On the outbreak of the 'War of Jenkins's Ear' with Spain in 1739, an anonymous writer suggested to the British government that the main priority should be the conquest and occupation of Cuba. 'By conquering and settling Cuba with the inhabitants of our Northern and sugar colonies, we may recover the Trade of the Spanish West Indies; stop the progress of our Northern Colonies to Independency, by removing their wealthiest inhabitants to Cuba; and monopolising the sugar-Trade of the world'.
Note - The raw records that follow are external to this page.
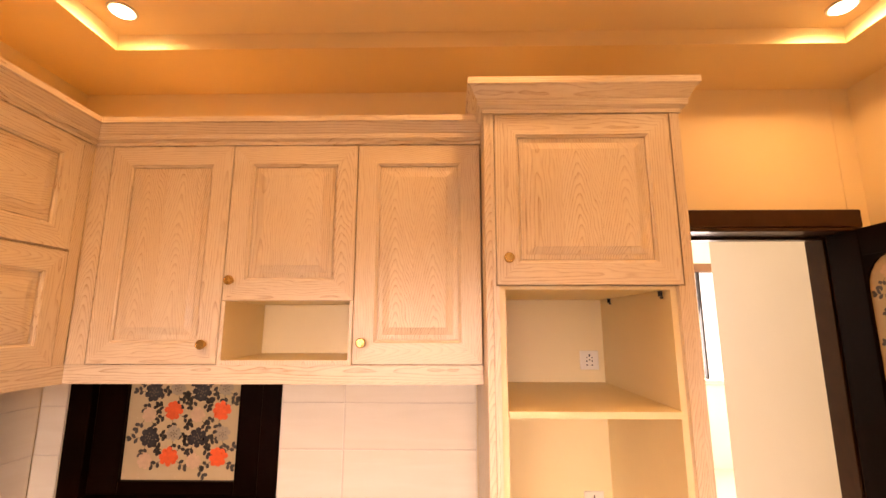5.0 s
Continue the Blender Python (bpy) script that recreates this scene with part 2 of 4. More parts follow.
BURNER = plain("burner_alloy", (0.008, 0.006, 0.005), 0.3, 0.15, vary=0.2, scale=40)
BLACK_GLASS = plain("black_hob_glass", (0.0025, 0.0022, 0.002), 0.05, vary=0.2, gloss=0.13)
FAN_BROWN = plain("dark_fan_enamel", (0.007, 0.0035, 0.0025), 0.42, vary=0.2, scale=30, gloss=0.2)
FAN_DISC = plain("bronze_fan_disc", (0.25, 0.185, 0.075), 0.4, 0.3, vary=0.06)
DARK_WOOD = plain("dark_stained_wood", (0.0046, 0.0011, 0.0004), 0.40, vary=0.5, scale=14, bumpy=0.15, gloss=0.03)
WIN_FRAME = plain("dark_window_aluminium", (0.022, 0.018, 0.016), 0.4, 0.3, vary=0.2)
PLASTIC = plain("white_socket_plastic", (0.82, 0.78, 0.70), 0.3, vary=0.02)
SLOT = plain("dark_slot", (0.02, 0.02, 0.02), 0.6)
GROUT = plain("pale_grout", (0.68, 0.59, 0.49), 0.8, vary=0.08, scale=40, bumpy=0.2)
TILE = tile_mat("cream_wall_tile")
FLOOR_TILE = plain("polished_floor_tile", (0.74, 0.64, 0.50), 0.12, vary=0.06, scale=2.5)
SKIRT = plain("beige_skirting_tile", (0.74, 0.62, 0.48), 0.2, vary=0.06)
PRINT = plain("cream_film_glass", (0.50, 0.37, 0.21), 0.25, vary=0.05, scale=5)
RED_PRINT = plain("orange_rose_print", (0.85, 0.11, 0.03), 0.3, vary=0.25, scale=60)
PALE_PRINT = plain("pale_orange_print", (0.54, 0.34, 0.20), 0.3, vary=0.2, scale=60)
DARK_PRINT = plain("charcoal_rose_print", (0.035, 0.03, 0.03), 0.3, vary=0.5, scale=60)
GREY_PRINT = plain("grey_rose_print", (0.33, 0.26, 0.17), 0.3, vary=0.3, scale=60)
HEART_PRINT = plain("olive_petal_print", (0.13, 0.10, 0.06), 0.3, vary=0.3, scale=60)
LEAF_PRINT = plain("dark_leaf_print", (0.045, 0.035, 0.025), 0.3, vary=0.3, scale=60)
MARBLE_N, MARBLE_W, MARBLE_E = marble("black_marble_a", 92), marble("black_marble_b", 193), marble("black_marble_c", 2)
MARBLE_SILL = marble("black_marble_sill", 75)
LAMP_GLOW = emitter("lamp_diffuser", (1.0, 0.78, 0.48), 70.0)
SKY_GLOW = emitter("overcast_daylight", (0.95, 0.98, 1.0), BACKDROP_GLOW)
PANE = glass_mat("window_glass")

# ---- helpers for building ----
PLACED = {}


def part(name, bm, mats, parent, label="", m=None):
    """Links a bmesh as one mesh object, under its parent where there is one."""
    me = bpy.data.meshes.new(name)
    bm.normal_update()
    bm.to_mesh(me)
    bm.free()
    for mt in mats if isinstance(mats, (list, tuple)) else (mats,):
        me.materials.append(mt)
    return link(name, me, parent, label, m)


def link(name, me, parent, label="", m=None):
    ob = new(name, me)
    m = m or Matrix.Identity(4)
    PLACED[ob] = m
    if parent:
        ob.parent = parent
        ob.matrix_parent_inverse = PLACED[parent].inverted()
    ob.matrix_basis = m
    return tagged(ob, label)


def thing(name, at, label, category, group="", kind=""):
    ob = new(name)
    ob.empty_display_size = 0.05
    ob.matrix_basis = PLACED[ob] = Matrix.Translation(at)
    return tagged(ob, label, category, group, kind)


def box(bm, x0, x1, y0, y1, z0, z1, bevel=0.0, mat=0):
    vs = [bm.verts.new((x, y, z)) for x in (x0, x1) for y in (y0, y1) for z in (z0, z1)]
    fs = []
    for q in ((0, 1, 3, 2), (4, 6, 7, 5), (0, 4, 5, 1), (2, 3, 7, 6), (0, 2, 6, 4), (1, 5, 7, 3)):
        f = bm.faces.new([vs[i] for i in q])
        f.material_index = mat
        fs.append(f)
    if bevel:
        es = list({e for f in fs for e in f.edges})
        bmesh.ops.bevel(bm, geom=es, offset=bevel, segments=1, affect="EDGES", material=mat)
    return fs


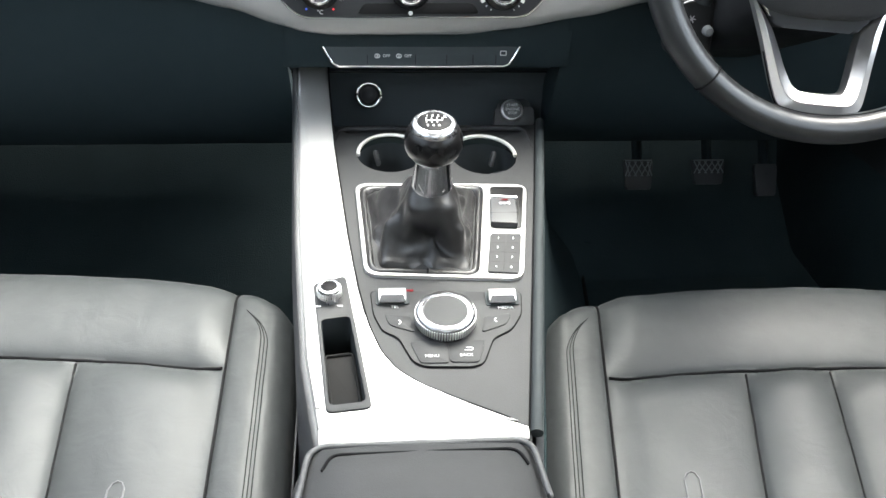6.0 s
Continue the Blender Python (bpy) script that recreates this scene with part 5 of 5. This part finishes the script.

The writer's advice was not taken; but equally covetous if more limited ambitions were expressed by Commodore the Hon Augustus Keppel, when addressing the crew of his flagship leading the naval assault on Havana. 'Courage, my lads! The day is ours. The Admiral has given us leave to take younder town, with all the Treasure in it; so we have nothing to do now, but make our fortune as fast as we can, for the place can never hold out against us. The purser will give every brave fellow a can of punch, to drink prosperity to Old England... We shall all be as rich as Jews. The place is paved with gold' – an announcement which was greeted with understandable enthusiasm by the crew. After news of the capture of Havana reached England, the Duke of Cumberland wrote to Lord Albemarle expressing the hope that his share of the booty would 'make you as rich as Creses [Croesus]'.